カンノ:で、あのサンプラーを使った漫才をどうにか逆輸入して音楽の場でやれないかなと思って「星野裁き」という曲を作ったんだけどね。

カンノ:これは音楽の場で落語をモチーフにやってる曲だけど、原点は海砂利水魚の漫才という。音楽の場で全然違うジャンルのものをちゃんと持ち出してやってくれてるのは僕にとってはスチャダラパーだけなんだよ。「ついてる男」という曲があるけど、BOSEとANIで行われるついてない出来事は全部同じなのに、BOSEがネガティブ、ANIがポジティブに捉えることでBOSEパートがフリ、ANIパートがボケの構造になる曲なの。

カンノ:1993年時点でスチャダラパーはフリボケというお笑いの考えを音楽にトレースして曲にしているわけだよ。その考えで音楽ができている人ってやっぱりあんまりいないと思うんだよね。真面目にヒップホップやっていたり、真面目にロックやっていたり、真面目にTikTokでウケようとしていたり。「即興のラップバトルで勝つ」というバトルシステムは松本人志的なスポーツお笑いの考え方に近いと思うんだよね。スポーツ性よりは、「この映画の撮り方は音楽に当てはめるとどういうことになるのか?」とか「このお笑いのネタの作り方は音楽だとどういう構成になるか?」とか、あんまりそういう考え方で音楽が作られていないと思うから、結果的に音楽のなかでは音楽のことだけがなされているし、お笑いのなかではお笑いに特化した考え方が強いし。それに終始しちゃうから、そのジャンルのなかで独立したものになっていくという。で、過去のアーカイブもたんまりある時代だから、どんどんそのジャンルの特化という現象は続いちゃうだろうし。あとアーカイブがありすぎてどれを見ればいいかわからず、結果的に見ないことになる。それでいったら昔は芸能が限られていた分、豊かだったんだなと思うね。

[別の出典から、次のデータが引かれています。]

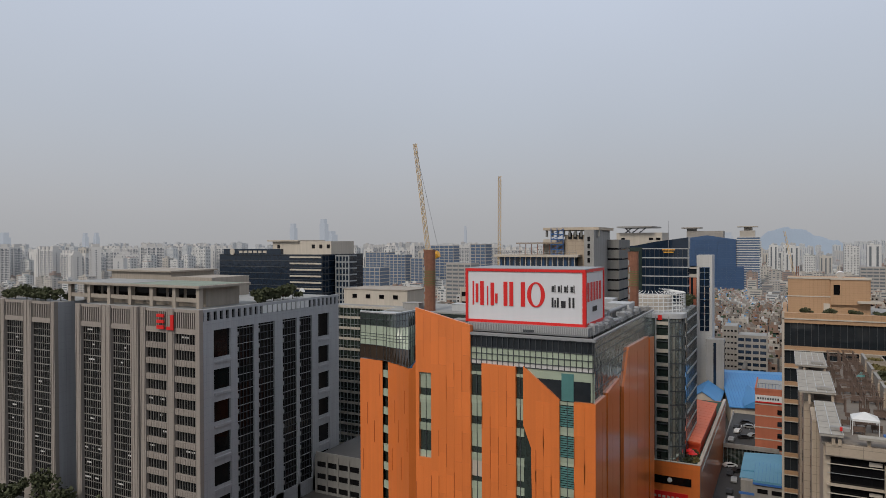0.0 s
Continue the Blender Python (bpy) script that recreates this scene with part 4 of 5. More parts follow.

YOU:わかる。明らかに坂本久や永六輔の時代のほうが不足しているのに面白そうなの。逆に言うと東京に一極集中しすぎてはいるんだけどね。不足しているから垣根も低いんだよね。あと今は専門性が言われがちじゃん。そんなもんは上手く使えばいいだけなのに、それがマウントの材料になってしまうというかね。

カンノ:絶対に専門性はあったほうが良かったはずなのに、なんでこうも良いことにならなかったのだろうね。

YOU:また別の話だけど、YOASOBIの「アイドル」を聴いて様々な音楽要素を切り貼りしただけに思えたんだよ。

YOU:「いろんな要素を押さえてます」という切り貼りなんだけど、俺が見たいのは切り貼りじゃなくてそれを混ぜたものなんだよね。

カンノ:文脈だよね。「なぜこれとこれを混ぜたのか」という理由づけは文脈だと思うの。

YOU:あれはアニメ『推しの子』の主題歌だから、アイドルという存在への批評を歌っていたりもするので、純粋に切り貼りしているだけとも思わないけど。めっちゃ勉強して作られた曲だなって思うんだけど、もうちょっとごちゃっとして文脈を感じられる曲とかなら面白いと感じられるんだけど。それぞれの要素を切り貼りして、それを1曲として歌い切ることができるikuraがすごいということにしかならないなと思うんだよね。

カンノ:アスリート的なすごさだよね。音楽の場面でのスポーツ選手的なすごさはもう疲れるんだよな。

YOU:このあたり難しいのは、俺たちが好きな文化度の高いミュージシャンも見えないところでものすごくスポーティーではあるところだよね。ただ、スポーティーさが出すぎてるなとも思う。

カンノ:スポーティーであることは今の時代、原則肯定的に見られるからね。わかりやすいから。歌がうますぎるとか、ラップがうますぎるとか。

YOU:で、そのスポーツ的なものへのカウンターもないもんね。

カンノ:そういう意味でスチャダラパーのやっていたことはカウンターだったと思うんだよね。ただそれ以降が出てこない。

YOU:ただゆるいラップすることがスチャダラ以降ってことじゃないもんね。最後にまた『坂本九ものがたり』の話に戻すと、坂本九が影響受けているものには落語もあるし歌舞伎もあるしプレスリーもあるんだよ。こういうことが想像つかないじゃん。しかも当時は追っかけてそれを見たり聴いたりしてるというよりは、そこにあったものを摂取していた時代だから。もちろんこのなかの人間関係では浮かび上がってこなかった無名の芸能人も数多いたと思うんだけど、でもいろんなジャンルの芸能人がすべてつながっていた時代だったんだなと思ったんだよね。それは豊かだなと思いましたね。